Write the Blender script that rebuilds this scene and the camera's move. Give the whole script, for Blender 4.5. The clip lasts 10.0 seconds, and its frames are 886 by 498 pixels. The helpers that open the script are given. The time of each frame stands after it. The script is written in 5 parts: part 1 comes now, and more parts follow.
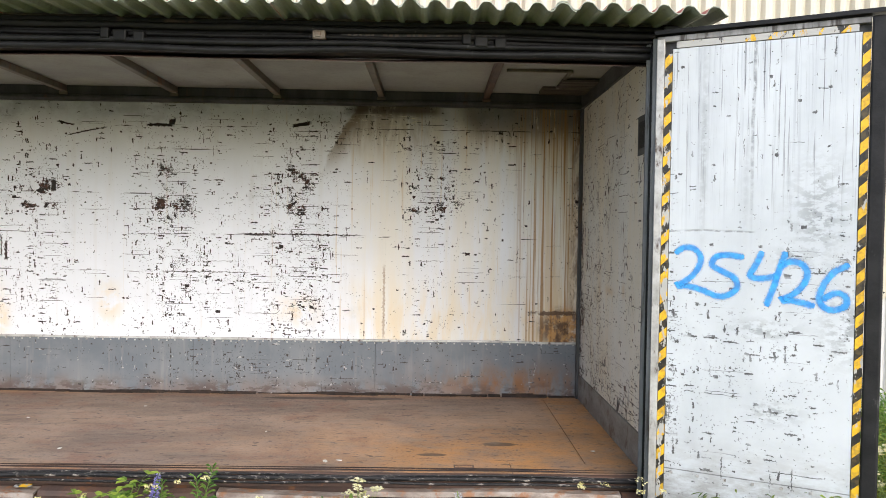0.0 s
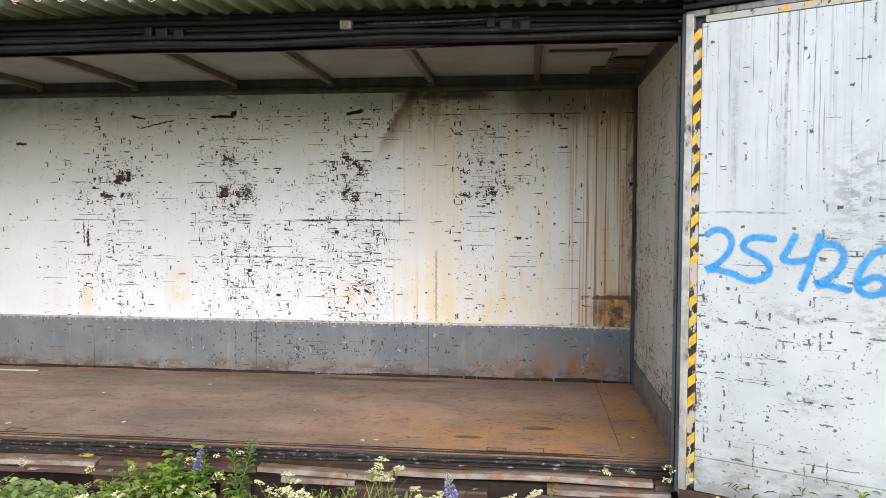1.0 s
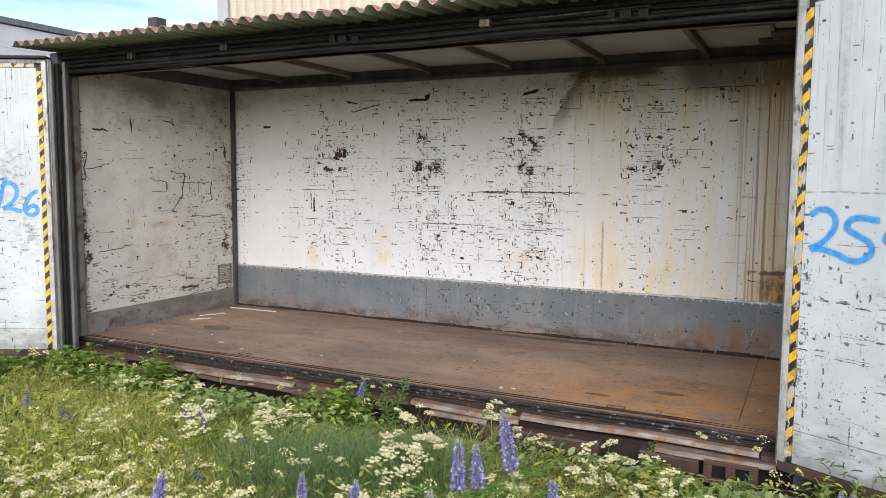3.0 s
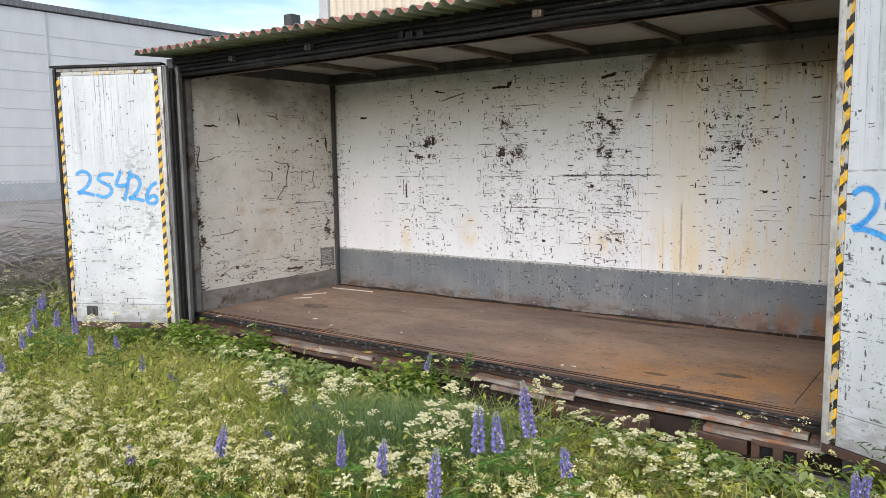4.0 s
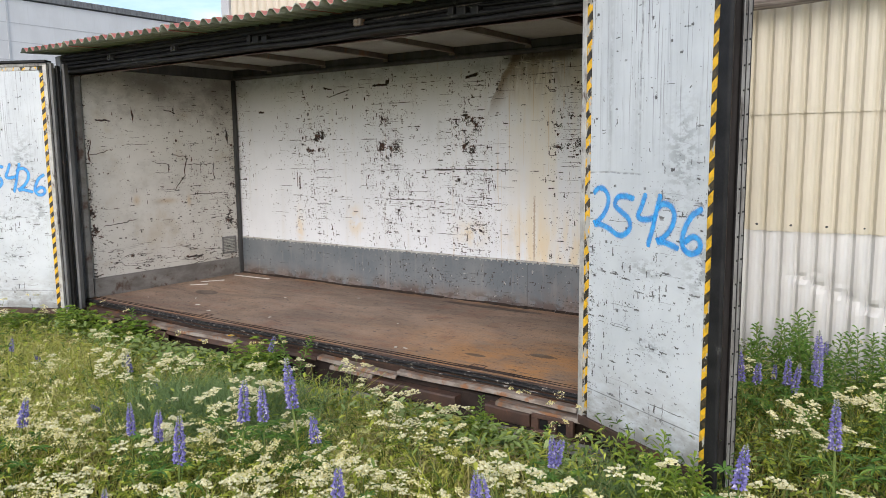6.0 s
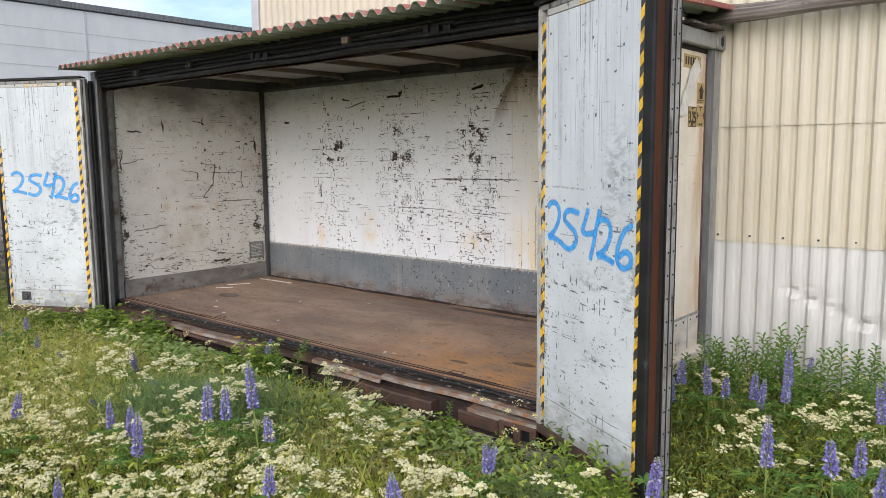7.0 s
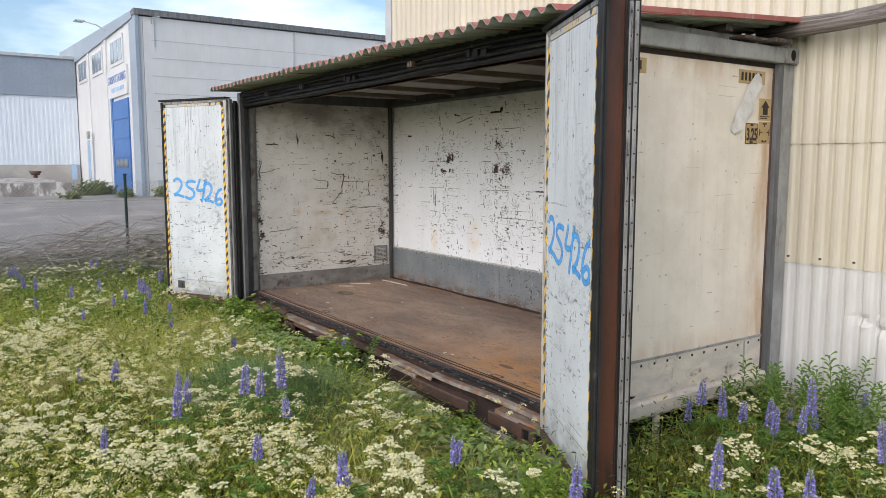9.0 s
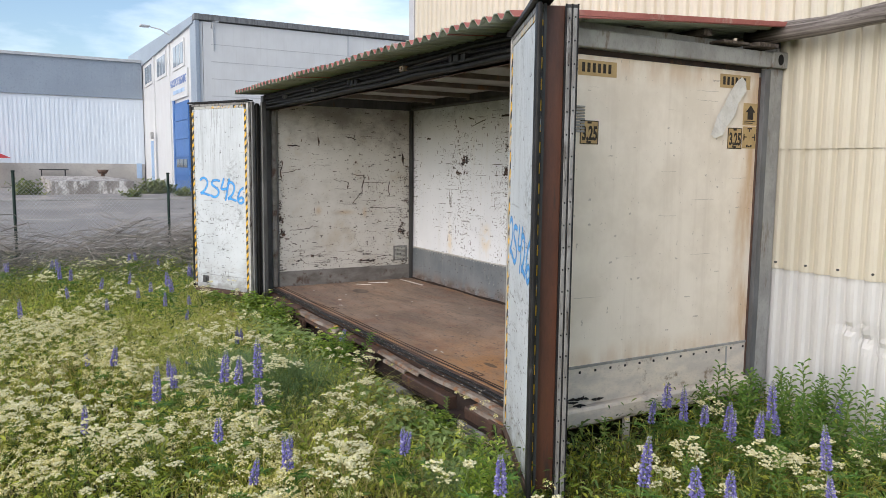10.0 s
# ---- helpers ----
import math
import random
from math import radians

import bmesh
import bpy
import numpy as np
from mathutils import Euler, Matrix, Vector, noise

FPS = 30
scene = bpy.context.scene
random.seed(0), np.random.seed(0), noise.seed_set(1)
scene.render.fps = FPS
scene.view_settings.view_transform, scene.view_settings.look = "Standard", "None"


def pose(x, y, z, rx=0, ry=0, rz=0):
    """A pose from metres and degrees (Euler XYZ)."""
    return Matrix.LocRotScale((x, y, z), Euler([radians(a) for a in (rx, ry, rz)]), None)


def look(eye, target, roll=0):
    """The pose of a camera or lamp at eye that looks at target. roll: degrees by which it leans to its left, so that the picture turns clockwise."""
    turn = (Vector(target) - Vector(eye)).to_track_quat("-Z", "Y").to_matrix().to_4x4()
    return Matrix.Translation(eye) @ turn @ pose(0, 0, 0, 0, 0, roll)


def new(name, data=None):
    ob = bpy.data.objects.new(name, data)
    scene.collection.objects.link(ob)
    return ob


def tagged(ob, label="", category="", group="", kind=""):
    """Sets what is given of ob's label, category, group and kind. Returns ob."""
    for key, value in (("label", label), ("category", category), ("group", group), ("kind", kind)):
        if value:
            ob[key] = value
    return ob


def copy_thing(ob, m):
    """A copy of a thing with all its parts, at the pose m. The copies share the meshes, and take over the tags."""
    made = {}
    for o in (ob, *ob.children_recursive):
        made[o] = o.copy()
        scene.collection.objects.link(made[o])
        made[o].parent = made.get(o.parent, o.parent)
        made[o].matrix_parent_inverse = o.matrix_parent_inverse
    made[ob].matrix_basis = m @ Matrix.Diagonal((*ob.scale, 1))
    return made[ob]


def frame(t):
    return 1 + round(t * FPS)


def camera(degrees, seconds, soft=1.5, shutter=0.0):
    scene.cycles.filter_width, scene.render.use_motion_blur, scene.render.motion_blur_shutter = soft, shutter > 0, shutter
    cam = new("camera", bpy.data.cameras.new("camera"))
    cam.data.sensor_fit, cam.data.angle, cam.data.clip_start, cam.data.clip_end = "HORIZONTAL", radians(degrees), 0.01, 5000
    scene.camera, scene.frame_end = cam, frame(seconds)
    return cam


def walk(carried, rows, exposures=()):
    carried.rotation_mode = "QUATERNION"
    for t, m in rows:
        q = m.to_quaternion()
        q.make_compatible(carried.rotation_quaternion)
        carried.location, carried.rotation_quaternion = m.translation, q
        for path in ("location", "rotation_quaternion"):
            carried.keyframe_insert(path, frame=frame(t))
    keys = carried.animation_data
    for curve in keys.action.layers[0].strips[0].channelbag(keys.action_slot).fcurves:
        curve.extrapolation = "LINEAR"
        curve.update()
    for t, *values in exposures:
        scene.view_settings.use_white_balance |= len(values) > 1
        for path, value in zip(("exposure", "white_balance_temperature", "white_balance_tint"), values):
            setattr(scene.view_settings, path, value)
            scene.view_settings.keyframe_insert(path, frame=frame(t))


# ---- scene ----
■ ■ ■ ■ ■ ■ ■
### The task
Copy every line above word for word and exclude the pictures.

### Complete answer
Write the Blender script that rebuilds this scene and the camera's move. Give the whole script, for Blender 4.5. The clip lasts 10.0 seconds, and its frames are 886 by 498 pixels. The helpers that open the script are given. The time of each frame stands after it. The script is written in 5 parts: part 1 comes now, and more parts follow.
0.0 s
1.0 s
3.0 s
4.0 s
6.0 s
7.0 s
9.0 s
10.0 s
# ---- helpers ----
import math
import random
from math import radians

import bmesh
import bpy
import numpy as np
from mathutils import Euler, Matrix, Vector, noise

FPS = 30
scene = bpy.context.scene
random.seed(0), np.random.seed(0), noise.seed_set(1)
scene.render.fps = FPS
scene.view_settings.view_transform, scene.view_settings.look = "Standard", "None"


def pose(x, y, z, rx=0, ry=0, rz=0):
    """A pose from metres and degrees (Euler XYZ)."""
    return Matrix.LocRotScale((x, y, z), Euler([radians(a) for a in (rx, ry, rz)]), None)


def look(eye, target, roll=0):
    """The pose of a camera or lamp at eye that looks at target. roll: degrees by which it leans to its left, so that the picture turns clockwise."""
    turn = (Vector(target) - Vector(eye)).to_track_quat("-Z", "Y").to_matrix().to_4x4()
    return Matrix.Translation(eye) @ turn @ pose(0, 0, 0, 0, 0, roll)


def new(name, data=None):
    ob = bpy.data.objects.new(name, data)
    scene.collection.objects.link(ob)
    return ob


def tagged(ob, label="", category="", group="", kind=""):
    """Sets what is given of ob's label, category, group and kind. Returns ob."""
    for key, value in (("label", label), ("category", category), ("group", group), ("kind", kind)):
        if value:
            ob[key] = value
    return ob


def copy_thing(ob, m):
    """A copy of a thing with all its parts, at the pose m. The copies share the meshes, and take over the tags."""
    made = {}
    for o in (ob, *ob.children_recursive):
        made[o] = o.copy()
        scene.collection.objects.link(made[o])
        made[o].parent = made.get(o.parent, o.parent)
        made[o].matrix_parent_inverse = o.matrix_parent_inverse
    made[ob].matrix_basis = m @ Matrix.Diagonal((*ob.scale, 1))
    return made[ob]


def frame(t):
    return 1 + round(t * FPS)


def camera(degrees, seconds, soft=1.5, shutter=0.0):
    scene.cycles.filter_width, scene.render.use_motion_blur, scene.render.motion_blur_shutter = soft, shutter > 0, shutter
    cam = new("camera", bpy.data.cameras.new("camera"))
    cam.data.sensor_fit, cam.data.angle, cam.data.clip_start, cam.data.clip_end = "HORIZONTAL", radians(degrees), 0.01, 5000
    scene.camera, scene.frame_end = cam, frame(seconds)
    return cam


def walk(carried, rows, exposures=()):
    carried.rotation_mode = "QUATERNION"
    for t, m in rows:
        q = m.to_quaternion()
        q.make_compatible(carried.rotation_quaternion)
        carried.location, carried.rotation_quaternion = m.translation, q
        for path in ("location", "rotation_quaternion"):
            carried.keyframe_insert(path, frame=frame(t))
    keys = carried.animation_data
    for curve in keys.action.layers[0].strips[0].channelbag(keys.action_slot).fcurves:
        curve.extrapolation = "LINEAR"
        curve.update()
    for t, *values in exposures:
        scene.view_settings.use_white_balance |= len(values) > 1
        for path, value in zip(("exposure", "white_balance_temperature", "white_balance_tint"), values):
            setattr(scene.view_settings, path, value)
            scene.view_settings.keyframe_insert(path, frame=frame(t))


# ---- scene ----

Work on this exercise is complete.